[BEGIN Data section]

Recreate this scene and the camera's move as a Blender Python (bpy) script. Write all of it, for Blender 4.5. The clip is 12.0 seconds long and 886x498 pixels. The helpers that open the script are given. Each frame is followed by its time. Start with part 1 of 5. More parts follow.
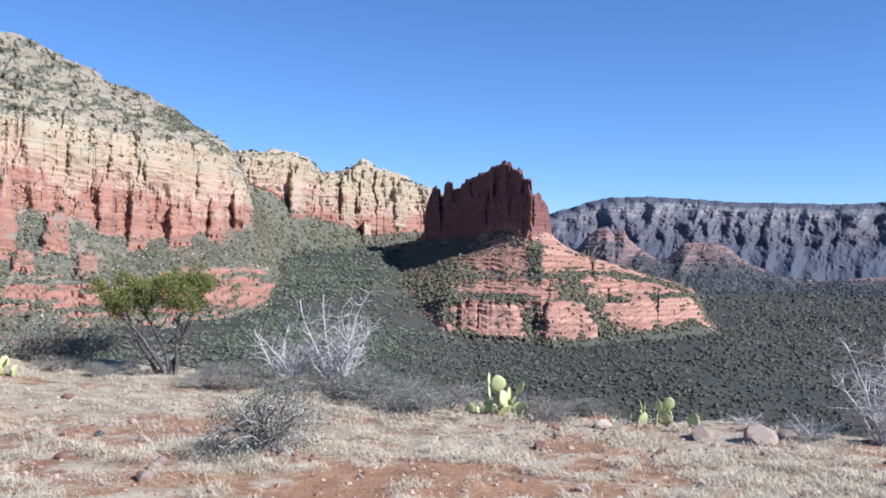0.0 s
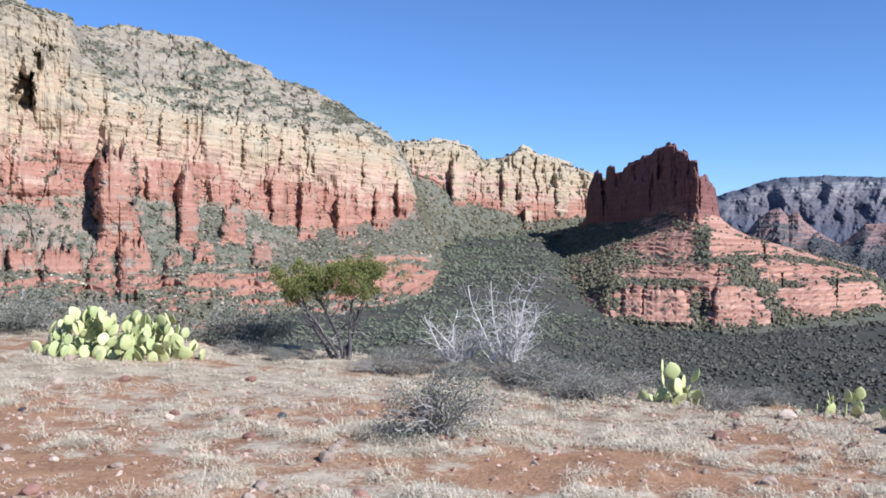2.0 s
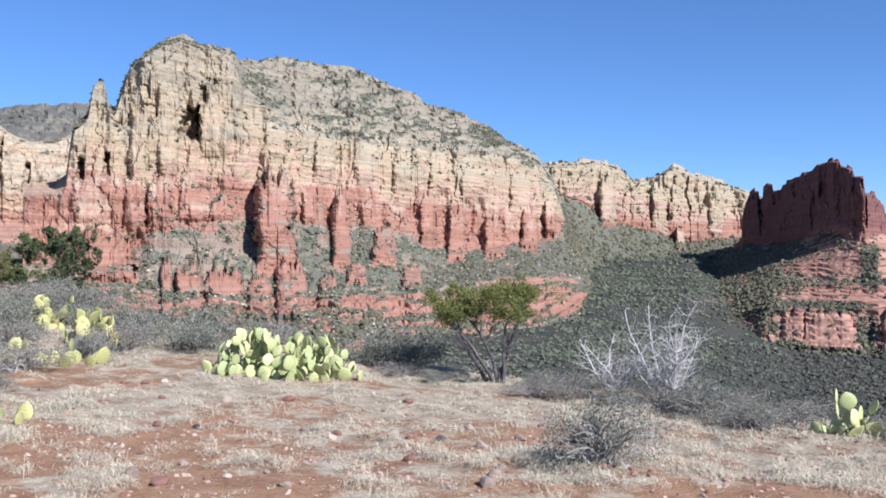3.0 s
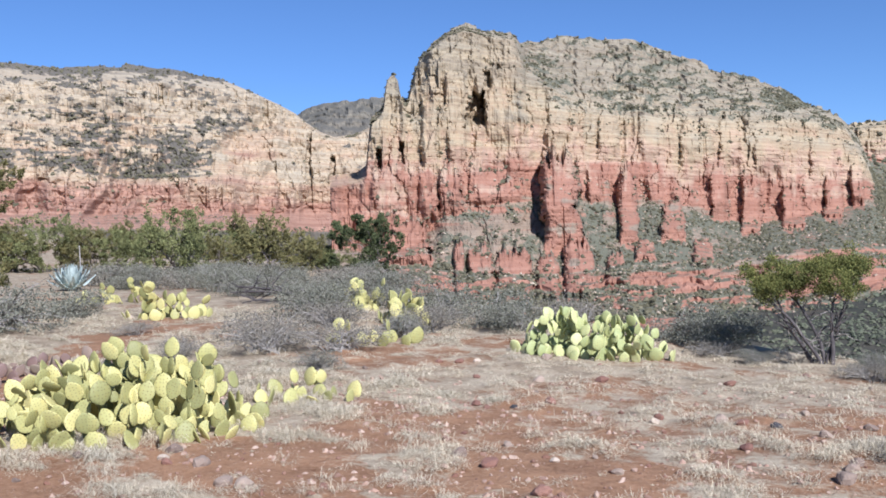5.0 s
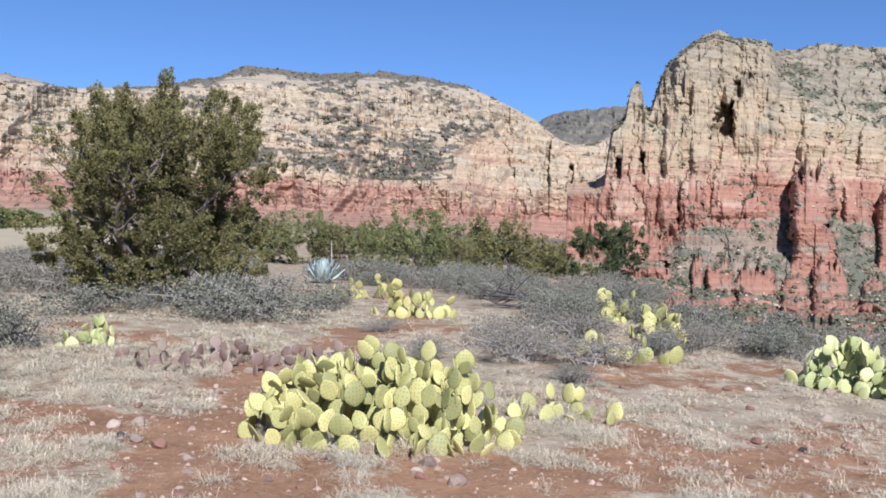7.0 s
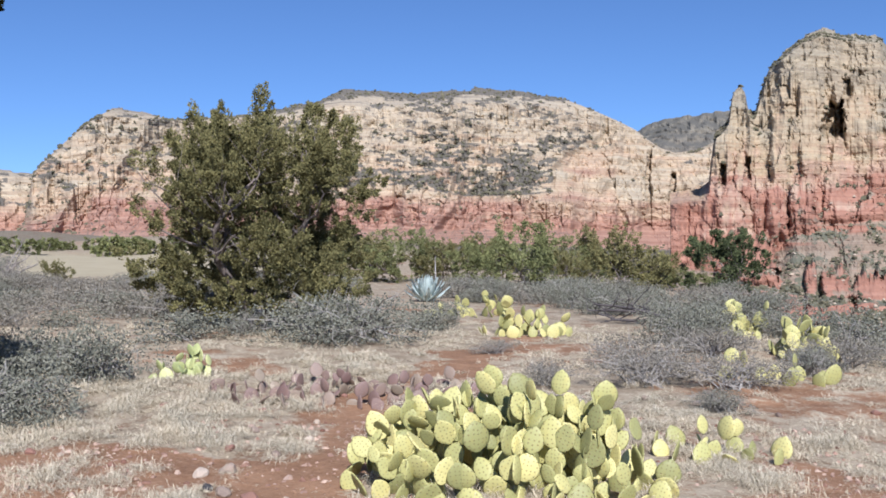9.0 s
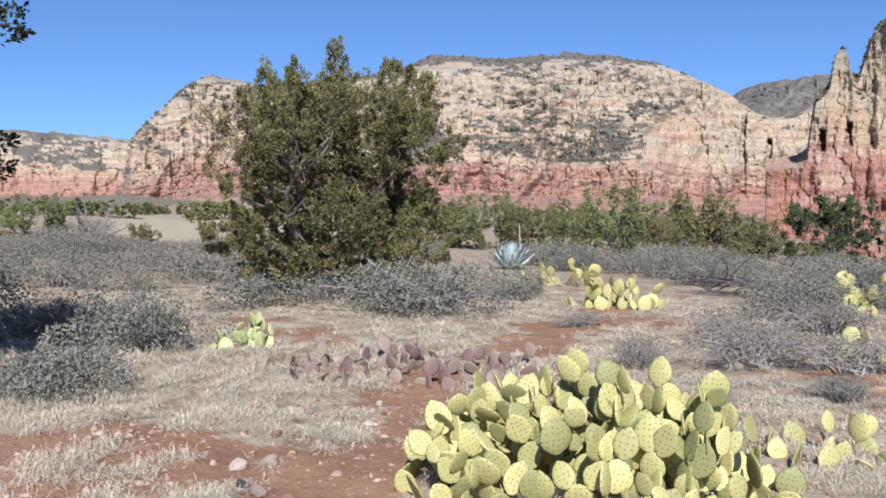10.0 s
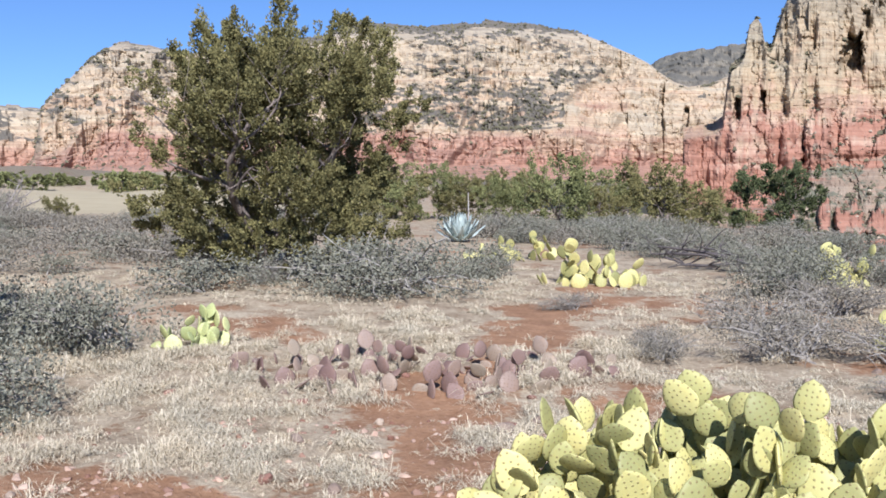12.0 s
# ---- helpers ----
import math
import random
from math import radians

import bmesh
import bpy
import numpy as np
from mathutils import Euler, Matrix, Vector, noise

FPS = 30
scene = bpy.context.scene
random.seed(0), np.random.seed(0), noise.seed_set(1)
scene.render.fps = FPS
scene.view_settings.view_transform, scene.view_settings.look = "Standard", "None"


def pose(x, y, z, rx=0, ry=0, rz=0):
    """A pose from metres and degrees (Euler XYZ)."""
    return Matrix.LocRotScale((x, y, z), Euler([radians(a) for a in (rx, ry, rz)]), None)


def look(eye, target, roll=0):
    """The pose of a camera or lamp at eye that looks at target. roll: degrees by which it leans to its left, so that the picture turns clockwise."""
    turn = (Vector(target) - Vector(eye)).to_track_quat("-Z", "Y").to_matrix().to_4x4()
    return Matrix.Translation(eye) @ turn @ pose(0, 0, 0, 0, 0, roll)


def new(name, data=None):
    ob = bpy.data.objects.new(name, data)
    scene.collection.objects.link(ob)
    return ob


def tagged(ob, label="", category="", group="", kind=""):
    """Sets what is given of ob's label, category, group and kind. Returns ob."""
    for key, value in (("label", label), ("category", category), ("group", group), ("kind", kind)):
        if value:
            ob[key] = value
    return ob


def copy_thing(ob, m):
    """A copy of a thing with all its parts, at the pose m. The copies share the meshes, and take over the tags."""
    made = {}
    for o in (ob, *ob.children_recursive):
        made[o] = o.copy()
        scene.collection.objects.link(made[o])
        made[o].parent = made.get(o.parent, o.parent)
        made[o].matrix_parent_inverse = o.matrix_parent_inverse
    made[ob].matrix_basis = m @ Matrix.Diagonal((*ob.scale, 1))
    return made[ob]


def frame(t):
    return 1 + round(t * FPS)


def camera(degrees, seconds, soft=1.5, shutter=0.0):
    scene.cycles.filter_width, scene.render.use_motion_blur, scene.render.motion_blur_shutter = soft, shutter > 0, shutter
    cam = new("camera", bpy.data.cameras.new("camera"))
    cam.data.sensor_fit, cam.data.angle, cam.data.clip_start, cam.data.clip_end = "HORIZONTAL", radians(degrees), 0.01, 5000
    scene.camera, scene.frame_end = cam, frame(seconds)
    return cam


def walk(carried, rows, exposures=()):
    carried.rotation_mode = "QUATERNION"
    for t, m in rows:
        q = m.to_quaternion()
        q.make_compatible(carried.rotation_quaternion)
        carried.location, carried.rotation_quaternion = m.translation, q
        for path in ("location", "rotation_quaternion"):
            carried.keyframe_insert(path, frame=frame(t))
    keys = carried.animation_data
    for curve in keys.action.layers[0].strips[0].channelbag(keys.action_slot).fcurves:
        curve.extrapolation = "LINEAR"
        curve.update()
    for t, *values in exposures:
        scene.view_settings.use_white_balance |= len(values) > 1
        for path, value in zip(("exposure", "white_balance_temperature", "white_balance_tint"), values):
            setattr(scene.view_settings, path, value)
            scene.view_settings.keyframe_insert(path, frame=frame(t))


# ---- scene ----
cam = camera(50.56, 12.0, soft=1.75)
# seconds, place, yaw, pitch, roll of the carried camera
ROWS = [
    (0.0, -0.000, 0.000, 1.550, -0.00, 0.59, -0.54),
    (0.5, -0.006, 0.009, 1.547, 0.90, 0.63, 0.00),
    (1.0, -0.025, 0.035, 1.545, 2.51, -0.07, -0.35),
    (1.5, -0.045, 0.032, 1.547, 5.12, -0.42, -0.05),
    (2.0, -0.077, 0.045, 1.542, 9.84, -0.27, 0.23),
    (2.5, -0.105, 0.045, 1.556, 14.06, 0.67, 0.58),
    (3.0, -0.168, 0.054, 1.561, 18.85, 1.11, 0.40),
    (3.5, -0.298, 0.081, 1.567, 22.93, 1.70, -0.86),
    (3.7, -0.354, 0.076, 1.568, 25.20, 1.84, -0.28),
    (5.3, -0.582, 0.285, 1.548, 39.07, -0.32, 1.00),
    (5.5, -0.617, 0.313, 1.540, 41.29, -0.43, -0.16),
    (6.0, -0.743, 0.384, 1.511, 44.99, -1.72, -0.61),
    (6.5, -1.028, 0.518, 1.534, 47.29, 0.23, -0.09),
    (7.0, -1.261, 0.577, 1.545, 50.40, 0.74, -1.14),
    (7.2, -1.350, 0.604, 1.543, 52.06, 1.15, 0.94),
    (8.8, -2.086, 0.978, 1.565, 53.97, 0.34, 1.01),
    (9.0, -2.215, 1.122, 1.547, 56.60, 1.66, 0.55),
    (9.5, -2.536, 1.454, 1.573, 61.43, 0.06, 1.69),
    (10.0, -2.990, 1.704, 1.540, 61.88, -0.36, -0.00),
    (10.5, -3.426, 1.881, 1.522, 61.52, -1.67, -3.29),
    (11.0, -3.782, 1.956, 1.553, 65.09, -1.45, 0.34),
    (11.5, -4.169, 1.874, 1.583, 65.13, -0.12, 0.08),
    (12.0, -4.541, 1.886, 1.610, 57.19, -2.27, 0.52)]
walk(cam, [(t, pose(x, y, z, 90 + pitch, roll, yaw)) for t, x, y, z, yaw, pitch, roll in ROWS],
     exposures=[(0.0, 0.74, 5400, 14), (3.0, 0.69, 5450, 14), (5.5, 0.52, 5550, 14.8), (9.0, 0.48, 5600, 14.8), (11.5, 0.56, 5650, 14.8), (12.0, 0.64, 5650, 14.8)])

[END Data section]

Aim of the task:
Reproduce all of the data exactly, omitting each picture it holds.

Solution to this exercise:
Recreate this scene and the camera's move as a Blender Python (bpy) script. Write all of it, for Blender 4.5. The clip is 12.0 seconds long and 886x498 pixels. The helpers that open the script are given. Each frame is followed by its time. Start with part 1 of 5. More parts follow.
0.0 s
2.0 s
3.0 s
5.0 s
7.0 s
9.0 s
10.0 s
12.0 s
# ---- helpers ----
import math
import random
from math import radians

import bmesh
import bpy
import numpy as np
from mathutils import Euler, Matrix, Vector, noise

FPS = 30
scene = bpy.context.scene
random.seed(0), np.random.seed(0), noise.seed_set(1)
scene.render.fps = FPS
scene.view_settings.view_transform, scene.view_settings.look = "Standard", "None"


def pose(x, y, z, rx=0, ry=0, rz=0):
    """A pose from metres and degrees (Euler XYZ)."""
    return Matrix.LocRotScale((x, y, z), Euler([radians(a) for a in (rx, ry, rz)]), None)


def look(eye, target, roll=0):
    """The pose of a camera or lamp at eye that looks at target. roll: degrees by which it leans to its left, so that the picture turns clockwise."""
    turn = (Vector(target) - Vector(eye)).to_track_quat("-Z", "Y").to_matrix().to_4x4()
    return Matrix.Translation(eye) @ turn @ pose(0, 0, 0, 0, 0, roll)


def new(name, data=None):
    ob = bpy.data.objects.new(name, data)
    scene.collection.objects.link(ob)
    return ob


def tagged(ob, label="", category="", group="", kind=""):
    """Sets what is given of ob's label, category, group and kind. Returns ob."""
    for key, value in (("label", label), ("category", category), ("group", group), ("kind", kind)):
        if value:
            ob[key] = value
    return ob


def copy_thing(ob, m):
    """A copy of a thing with all its parts, at the pose m. The copies share the meshes, and take over the tags."""
    made = {}
    for o in (ob, *ob.children_recursive):
        made[o] = o.copy()
        scene.collection.objects.link(made[o])
        made[o].parent = made.get(o.parent, o.parent)
        made[o].matrix_parent_inverse = o.matrix_parent_inverse
    made[ob].matrix_basis = m @ Matrix.Diagonal((*ob.scale, 1))
    return made[ob]


def frame(t):
    return 1 + round(t * FPS)


def camera(degrees, seconds, soft=1.5, shutter=0.0):
    scene.cycles.filter_width, scene.render.use_motion_blur, scene.render.motion_blur_shutter = soft, shutter > 0, shutter
    cam = new("camera", bpy.data.cameras.new("camera"))
    cam.data.sensor_fit, cam.data.angle, cam.data.clip_start, cam.data.clip_end = "HORIZONTAL", radians(degrees), 0.01, 5000
    scene.camera, scene.frame_end = cam, frame(seconds)
    return cam


def walk(carried, rows, exposures=()):
    carried.rotation_mode = "QUATERNION"
    for t, m in rows:
        q = m.to_quaternion()
        q.make_compatible(carried.rotation_quaternion)
        carried.location, carried.rotation_quaternion = m.translation, q
        for path in ("location", "rotation_quaternion"):
            carried.keyframe_insert(path, frame=frame(t))
    keys = carried.animation_data
    for curve in keys.action.layers[0].strips[0].channelbag(keys.action_slot).fcurves:
        curve.extrapolation = "LINEAR"
        curve.update()
    for t, *values in exposures:
        scene.view_settings.use_white_balance |= len(values) > 1
        for path, value in zip(("exposure", "white_balance_temperature", "white_balance_tint"), values):
            setattr(scene.view_settings, path, value)
            scene.view_settings.keyframe_insert(path, frame=frame(t))


# ---- scene ----
cam = camera(50.56, 12.0, soft=1.75)
# seconds, place, yaw, pitch, roll of the carried camera
ROWS = [
    (0.0, -0.000, 0.000, 1.550, -0.00, 0.59, -0.54),
    (0.5, -0.006, 0.009, 1.547, 0.90, 0.63, 0.00),
    (1.0, -0.025, 0.035, 1.545, 2.51, -0.07, -0.35),
    (1.5, -0.045, 0.032, 1.547, 5.12, -0.42, -0.05),
    (2.0, -0.077, 0.045, 1.542, 9.84, -0.27, 0.23),
    (2.5, -0.105, 0.045, 1.556, 14.06, 0.67, 0.58),
    (3.0, -0.168, 0.054, 1.561, 18.85, 1.11, 0.40),
    (3.5, -0.298, 0.081, 1.567, 22.93, 1.70, -0.86),
    (3.7, -0.354, 0.076, 1.568, 25.20, 1.84, -0.28),
    (5.3, -0.582, 0.285, 1.548, 39.07, -0.32, 1.00),
    (5.5, -0.617, 0.313, 1.540, 41.29, -0.43, -0.16),
    (6.0, -0.743, 0.384, 1.511, 44.99, -1.72, -0.61),
    (6.5, -1.028, 0.518, 1.534, 47.29, 0.23, -0.09),
    (7.0, -1.261, 0.577, 1.545, 50.40, 0.74, -1.14),
    (7.2, -1.350, 0.604, 1.543, 52.06, 1.15, 0.94),
    (8.8, -2.086, 0.978, 1.565, 53.97, 0.34, 1.01),
    (9.0, -2.215, 1.122, 1.547, 56.60, 1.66, 0.55),
    (9.5, -2.536, 1.454, 1.573, 61.43, 0.06, 1.69),
    (10.0, -2.990, 1.704, 1.540, 61.88, -0.36, -0.00),
    (10.5, -3.426, 1.881, 1.522, 61.52, -1.67, -3.29),
    (11.0, -3.782, 1.956, 1.553, 65.09, -1.45, 0.34),
    (11.5, -4.169, 1.874, 1.583, 65.13, -0.12, 0.08),
    (12.0, -4.541, 1.886, 1.610, 57.19, -2.27, 0.52)]
walk(cam, [(t, pose(x, y, z, 90 + pitch, roll, yaw)) for t, x, y, z, yaw, pitch, roll in ROWS],
     exposures=[(0.0, 0.74, 5400, 14), (3.0, 0.69, 5450, 14), (5.5, 0.52, 5550, 14.8), (9.0, 0.48, 5600, 14.8), (11.5, 0.56, 5650, 14.8), (12.0, 0.64, 5650, 14.8)])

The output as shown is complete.